- [AIM OF THE TASK] Identify all lines in the listing that include the word "part", and copy them out.

- [SUPPLIED INFORMATION]
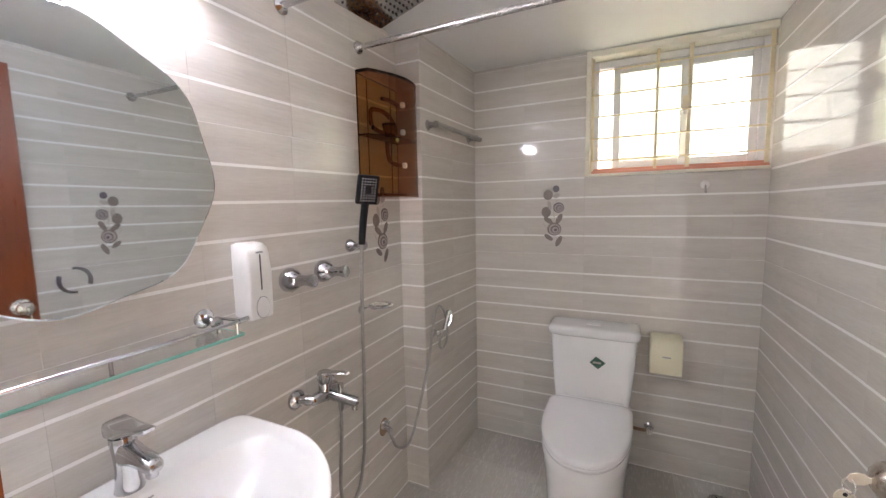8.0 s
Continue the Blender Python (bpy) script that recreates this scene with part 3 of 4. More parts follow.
A0, Z0 = 0.42, 0.488
bands = [(-0.42, -0.020, 0.016), (-0.34, -0.017, 0.017), (-0.26, -0.018, 0.018), (-0.20, -0.034, 0.034), (-0.10, -0.042, 0.042), (0.0, -0.045, 0.045), (0.10, -0.042, 0.042), (0.20, -0.034, 0.034), (0.26, -0.018, 0.018), (0.34, -0.017, 0.017), (0.42, -0.016, 0.020)]
for (a1, l1, h1), (a2, l2, h2) in zip(bands, bands[1:]):
    ribbon(bm, [(A0 + a1, Z0 + l1), (A0 + a2, Z0 + l2), (A0 + a2, Z0 + h2), (A0 + a1, Z0 + h1)], 0.0015)
part("ribbon", bm, MAROON, badge, smooth=0)
oval = bmesh.new()
ribbon(oval, [(A0 + 0.17 * math.cos(k * math.tau / 20), Z0 + 0.036 * math.sin(k * math.tau / 20)) for k in range(20)], 0.0030)
part("dark_oval", oval, MAROON_F, badge, "dark maroon oval", 0)
corners = ((-0.15, 0.0), (0.0, 0.031), (0.15, 0.0), (0.0, -0.031))
for (a1, z1), (a2, z2) in zip(corners, corners[1:] + corners[:1]):
    ribbon(bm2, [(A0 + a1, Z0 + z1), (A0 + a2, Z0 + z2), (A0 + a2 * 0.86, Z0 + z2 * 0.86), (A0 + a1 * 0.86, Z0 + z1 * 0.86)], 0.0044)
for da in (-0.066, -0.022, 0.022, 0.066):
    ribbon(bm2, [(A0 + da - 0.015, Z0 - 0.008), (A0 + da + 0.015, Z0 - 0.008), (A0 + da + 0.015, Z0 + 0.008), (A0 + da - 0.015, Z0 + 0.008)], 0.0044)
part("lettering_bars", bm2, CREAM, badge, "pale unreadable print", 0)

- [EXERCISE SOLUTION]
Continue the Blender Python (bpy) script that recreates this scene with part 3 of 4. More parts follow.
part("ribbon", bm, MAROON, badge, smooth=0)
part("dark_oval", oval, MAROON_F, badge, "dark maroon oval", 0)
part("lettering_bars", bm2, CREAM, badge, "pale unreadable print", 0)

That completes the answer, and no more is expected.